Como autor, Gerald dá a impressão de ecoar a si mesmo, como Woody Allen, que inventou um caminho e se situa nele com alternâncias, talvez conforme seu humor na ocasião. O que é bom, pois estilo não é simplesmente um método, é sobretudo um caminho. Veja bem, talvez seja minha pura ignorância, pela primeira vez assisto-o em um teatro, mas durante anos li suas crônicas em um jornal do Rio. Os temas, também recorrentes em sua escrita, parecem se transfigurar em cena na sua peça e justamente quando fica nítido que trata-se de Gerald Thomas, o brilhantismo da loucura parece entrar em um cacoete de autor. Porém, o hermetismo dos autores, incluso da portuga, mantém o enredo em alto nível.
De fato, a repetição é o que instaura o cotidiano, mas também a loucura, comum a todos nós.

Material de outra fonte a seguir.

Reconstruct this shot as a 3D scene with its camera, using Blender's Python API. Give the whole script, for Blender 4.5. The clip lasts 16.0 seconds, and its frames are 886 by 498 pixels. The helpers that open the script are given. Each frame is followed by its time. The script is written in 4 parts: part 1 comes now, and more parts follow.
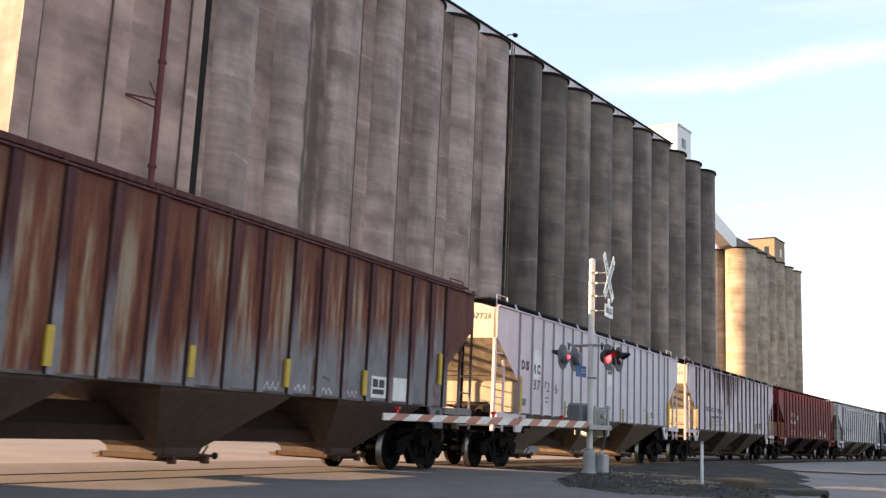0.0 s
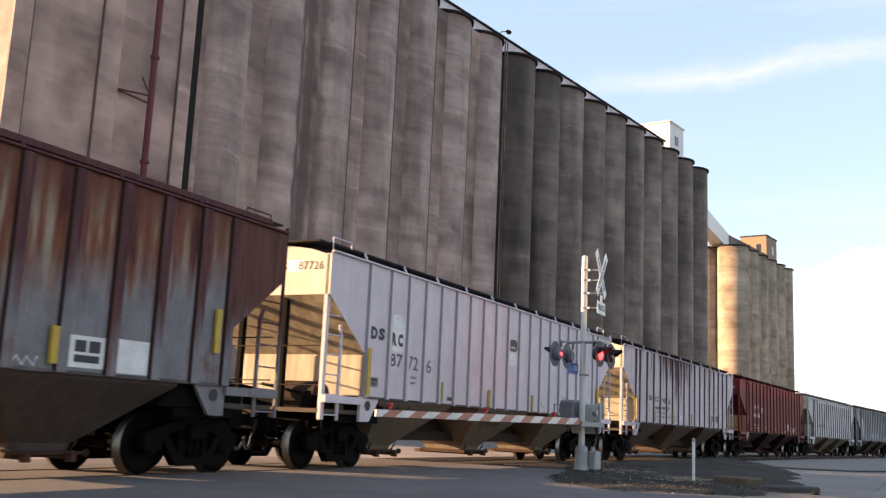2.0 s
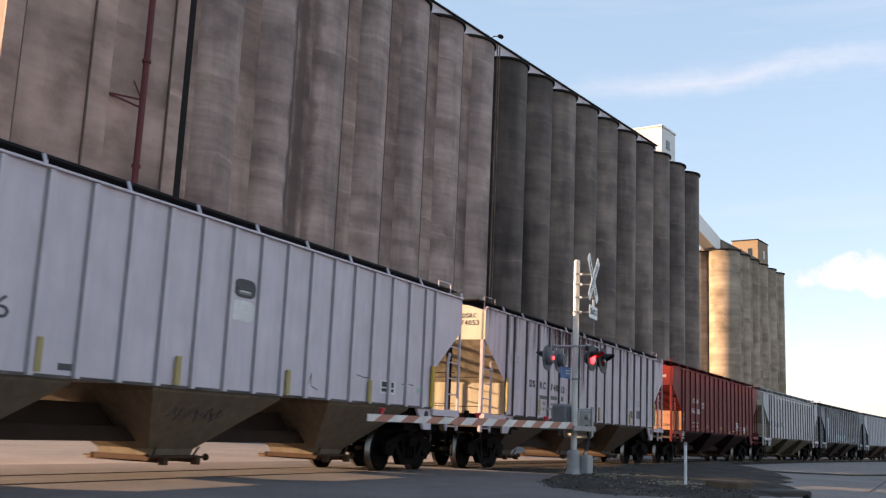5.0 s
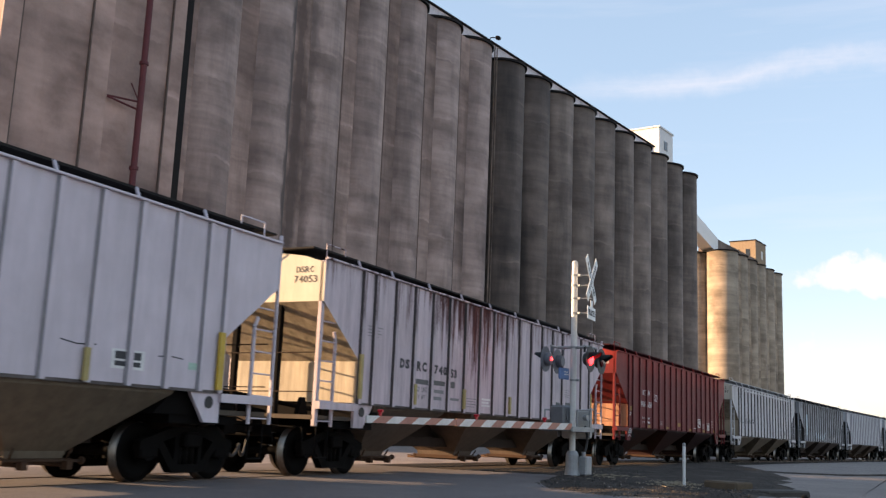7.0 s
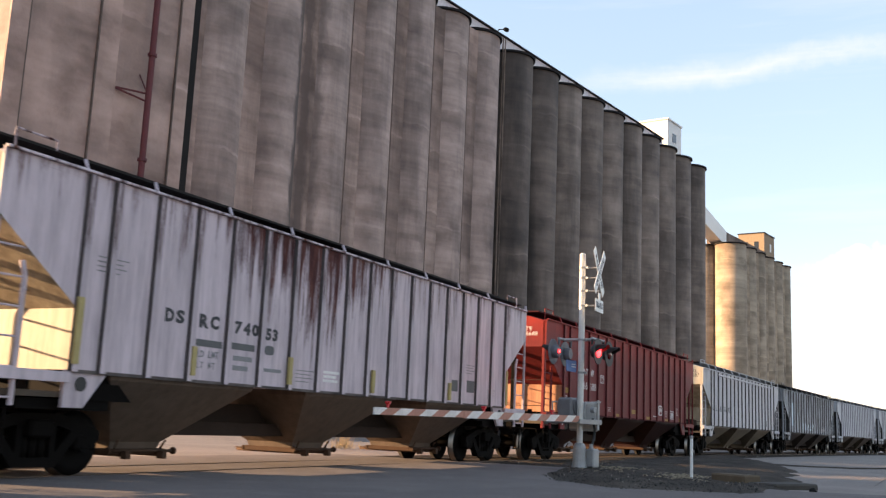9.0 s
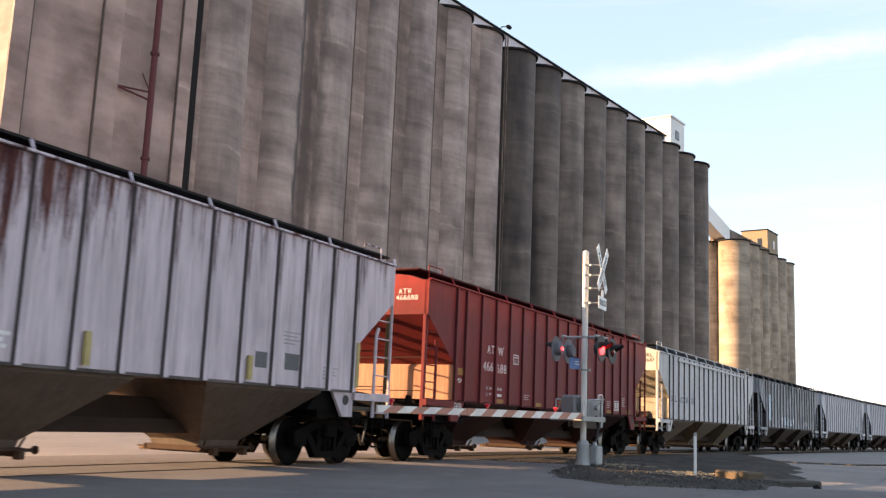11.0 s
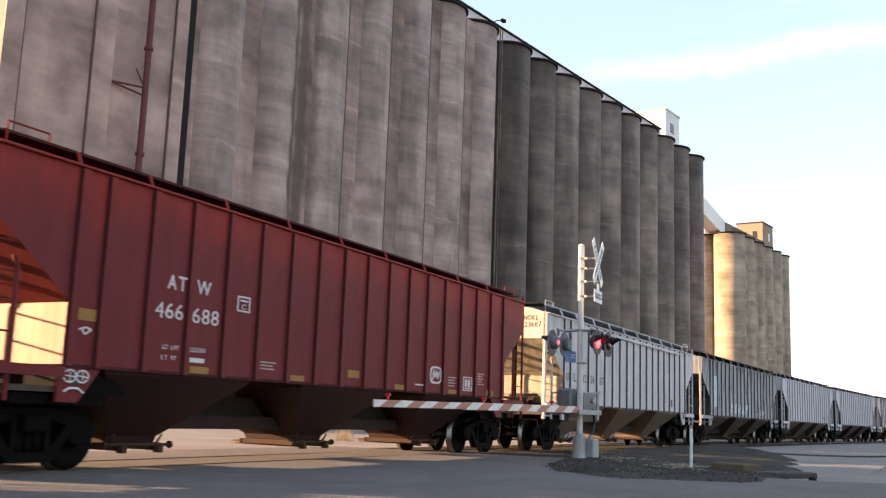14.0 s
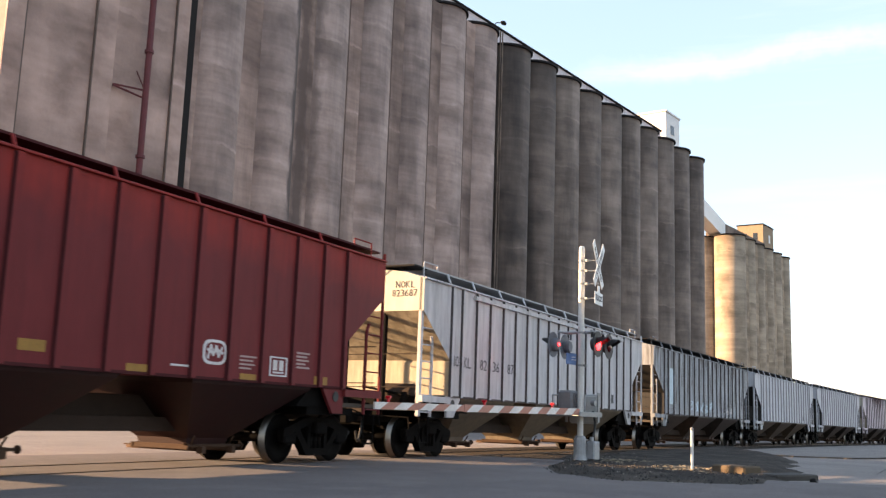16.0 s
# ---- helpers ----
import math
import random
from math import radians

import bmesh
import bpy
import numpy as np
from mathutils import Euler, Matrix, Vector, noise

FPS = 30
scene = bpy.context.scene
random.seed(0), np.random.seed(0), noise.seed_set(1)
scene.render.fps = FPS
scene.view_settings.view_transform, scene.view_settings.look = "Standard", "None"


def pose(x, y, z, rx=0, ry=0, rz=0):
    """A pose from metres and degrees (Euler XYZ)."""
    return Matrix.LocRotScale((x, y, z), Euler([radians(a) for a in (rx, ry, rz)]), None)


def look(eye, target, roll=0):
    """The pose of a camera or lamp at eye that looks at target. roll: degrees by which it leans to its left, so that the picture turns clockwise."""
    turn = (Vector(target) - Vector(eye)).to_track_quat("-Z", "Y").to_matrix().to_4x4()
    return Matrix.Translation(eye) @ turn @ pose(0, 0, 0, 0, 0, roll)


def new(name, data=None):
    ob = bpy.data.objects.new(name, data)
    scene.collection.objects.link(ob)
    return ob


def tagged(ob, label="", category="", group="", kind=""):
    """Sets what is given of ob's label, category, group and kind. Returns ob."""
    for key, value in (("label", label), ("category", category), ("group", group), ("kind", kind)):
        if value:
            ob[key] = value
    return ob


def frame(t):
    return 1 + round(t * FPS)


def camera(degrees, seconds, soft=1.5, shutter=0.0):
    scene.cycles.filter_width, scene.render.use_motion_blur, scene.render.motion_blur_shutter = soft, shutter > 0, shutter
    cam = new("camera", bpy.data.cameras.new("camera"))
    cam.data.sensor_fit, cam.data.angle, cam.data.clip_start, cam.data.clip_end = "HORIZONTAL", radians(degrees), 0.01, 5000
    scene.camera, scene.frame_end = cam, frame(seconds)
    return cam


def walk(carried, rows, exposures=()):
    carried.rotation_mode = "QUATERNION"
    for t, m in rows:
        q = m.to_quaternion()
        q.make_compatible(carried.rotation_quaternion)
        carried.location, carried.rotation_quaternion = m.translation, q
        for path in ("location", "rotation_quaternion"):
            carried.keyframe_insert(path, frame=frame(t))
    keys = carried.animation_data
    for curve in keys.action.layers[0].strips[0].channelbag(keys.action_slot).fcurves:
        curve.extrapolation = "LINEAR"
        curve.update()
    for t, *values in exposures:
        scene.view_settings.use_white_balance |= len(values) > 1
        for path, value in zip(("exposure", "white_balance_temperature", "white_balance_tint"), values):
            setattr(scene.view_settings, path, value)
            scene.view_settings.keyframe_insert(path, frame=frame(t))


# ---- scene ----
cam = camera(48.38, 16.0, soft=1.3, shutter=0.4)
EYE = (0.0, 0.0, 0.976)
# seconds, heading from +y towards +x, upward tilt, lean to the left
TURNS = [
    (0, 62.679, 10.226, 2.467),
    (0.5, 62.773, 10.031, 2.558),
    (1, 62.894, 9.950, 2.457),
    (1.5, 63.000, 9.966, 2.429),
    (2, 63.112, 10.055, 2.554),
    (2.5, 63.197, 10.154, 2.520),
    (3, 63.317, 10.213, 2.586),
    (3.5, 63.360, 10.207, 2.502),
    (4, 63.498, 10.148, 2.455),
    (6.5, 63.590, 10.559, 2.452),
    (7, 63.675, 10.406, 2.288),
    (7.5, 63.744, 10.151, 2.192),
    (8, 63.588, 9.957, 2.420),
    (8.5, 63.402, 9.908, 2.400),
    (9, 63.237, 9.931, 2.466),
    (11.5, 63.012, 9.774, 2.301),
    (12, 62.932, 9.779, 2.301),
    (12.5, 62.930, 9.737, 2.248),
    (13, 63.082, 9.562, 2.088),
    (13.5, 63.251, 9.453, 1.967),
    (14, 63.338, 9.465, 2.009),
    (14.5, 63.347, 9.550, 2.074),
    (15, 63.301, 9.609, 2.150),
    (15.5, 63.278, 9.690, 2.171),
    (16, 63.306, 9.595, 1.945),
]


def aim(head, tilt, lean):
    a, b = radians(head), radians(tilt)
    way = Vector((math.sin(a) * math.cos(b), math.cos(a) * math.cos(b), math.sin(b)))
    return look(EYE, Vector(EYE) + way * 50, lean)


walk(cam, [(t, aim(a, b, c)) for t, a, b, c in TURNS], [
    (0, 1.96, 7700, 29), (1.5, 1.82, 7650, 29), (3.5, 1.52, 7350, 28), (5, 1.46, 7300, 28), (7, 1.46, 7300, 28), (9, 1.74, 7600, 29),
    (11.5, 1.95, 7700, 29), (12.5, 2.0, 7700, 29), (14.5, 2.03, 7700, 29), (16, 1.98, 7600, 28)])

# ---- light ----
SUN_AZ, SUN_EL = -22.8, 10.5
world = bpy.data.worlds.new("sky")
scene.world = world
world.use_nodes = True
wn, wl = world.node_tree.nodes, world.node_tree.links
background = wn["Background"]
background.inputs["Strength"].default_value = 0.15
sky = wn.new("ShaderNodeTexSky")
sky.sky_type, sky.sun_disc = "NISHITA", False
sky.sun_elevation, sky.sun_rotation = radians(SUN_EL), radians(SUN_AZ % 360)
sky.air_density, sky.dust_density, sky.ozone_density = 1.0, 0.15, 1.1


def sky_node(kind, **values):
    n = wn.new(kind)
    for k, v in values.items():
        n.inputs[k].default_value = v
    return n


def sky_math(op, a, b, clamp=False):
    n = wn.new("ShaderNodeMath")
    n.operation, n.use_clamp = op, clamp
    for sock, v in zip(n.inputs, (a, b)):
        if isinstance(v, (int, float)):
            sock.default_value = v
        else:
            wl.new(v, sock)
    return n.outputs[0]


def sky_mix(fac, a, col):
    n = wn.new("ShaderNodeMix")
    n.data_type = "RGBA"
    if isinstance(fac, float):
        n.inputs[0].default_value = fac
    else:
        wl.new(fac, n.inputs[0])
    wl.new(a, n.inputs[6])
    n.inputs[7].default_value = (*col, 1)
    return n.outputs[2]


# thin high cloud in streaks, and heaped cloud low over the horizon
way_out = wn.new("ShaderNodeTexCoord").outputs["Generated"]
turned = sky_node("ShaderNodeMapping", Rotation=(radians(6), radians(-9), radians(8)), Scale=(3.0, 2.2, 26.0), Location=(0.35, 0.1, 0.9))
wl.new(way_out, turned.inputs[0])
wisps = sky_node("ShaderNodeTexNoise", Scale=1.0, Detail=6.0, Roughness=0.6)
wl.new(turned.outputs[0], wisps.inputs["Vector"])
wisp = sky_math("MULTIPLY", sky_math("SUBTRACT", wisps.outputs[0], 0.52), 3.6, True)
heap = sky_node("ShaderNodeTexNoise", Scale=7.0, Detail=7.0, Roughness=0.55)
wl.new(way_out, heap.inputs["Vector"])
split = wn.new("ShaderNodeSeparateXYZ")
wl.new(way_out, split.inputs[0])
low = sky_math("SUBTRACT", 0.13, split.outputs[2])
bank = sky_math("MULTIPLY", sky_math("ADD", sky_math("MULTIPLY", low, 1.5), sky_math("SUBTRACT", heap.outputs[0], 0.57)), 8.0, True)
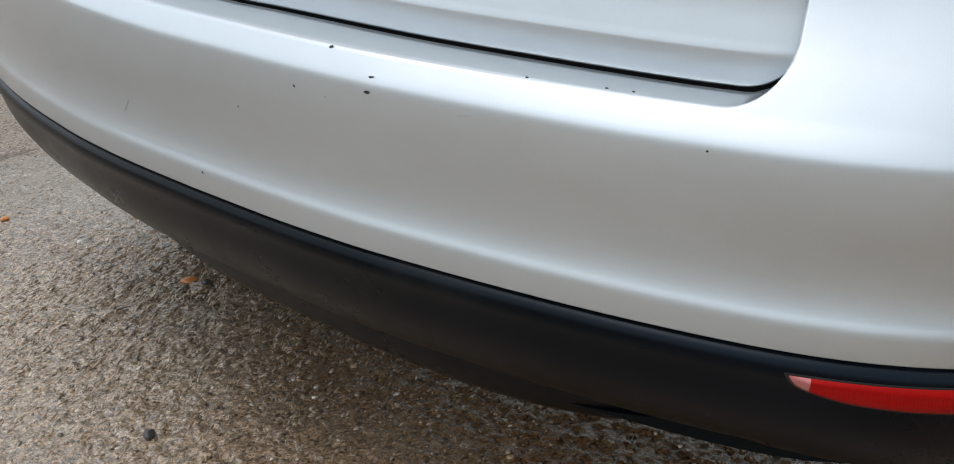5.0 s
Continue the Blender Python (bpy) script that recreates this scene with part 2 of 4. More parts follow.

Questões que ora nos deparamos, ora nos escondemos em nossos subterfúgios do dia-a-dia. O enredo é pessoal a cada um, nossas referências pessoais. Em outras palavras, para quem assistiu ou vai assistir, cada um tem a Ucrânia e o Brasil que merece, mas o importante é que quem olha durante muito tempo para o abismo, em algum momento, ele olhará de volta. Não há escapatória, não há retorno. O abismo mais estreito é o mais difícil de transpor. E Entredentes valeu sobretudo pelo abismo de Ney, principalmente como protagonista.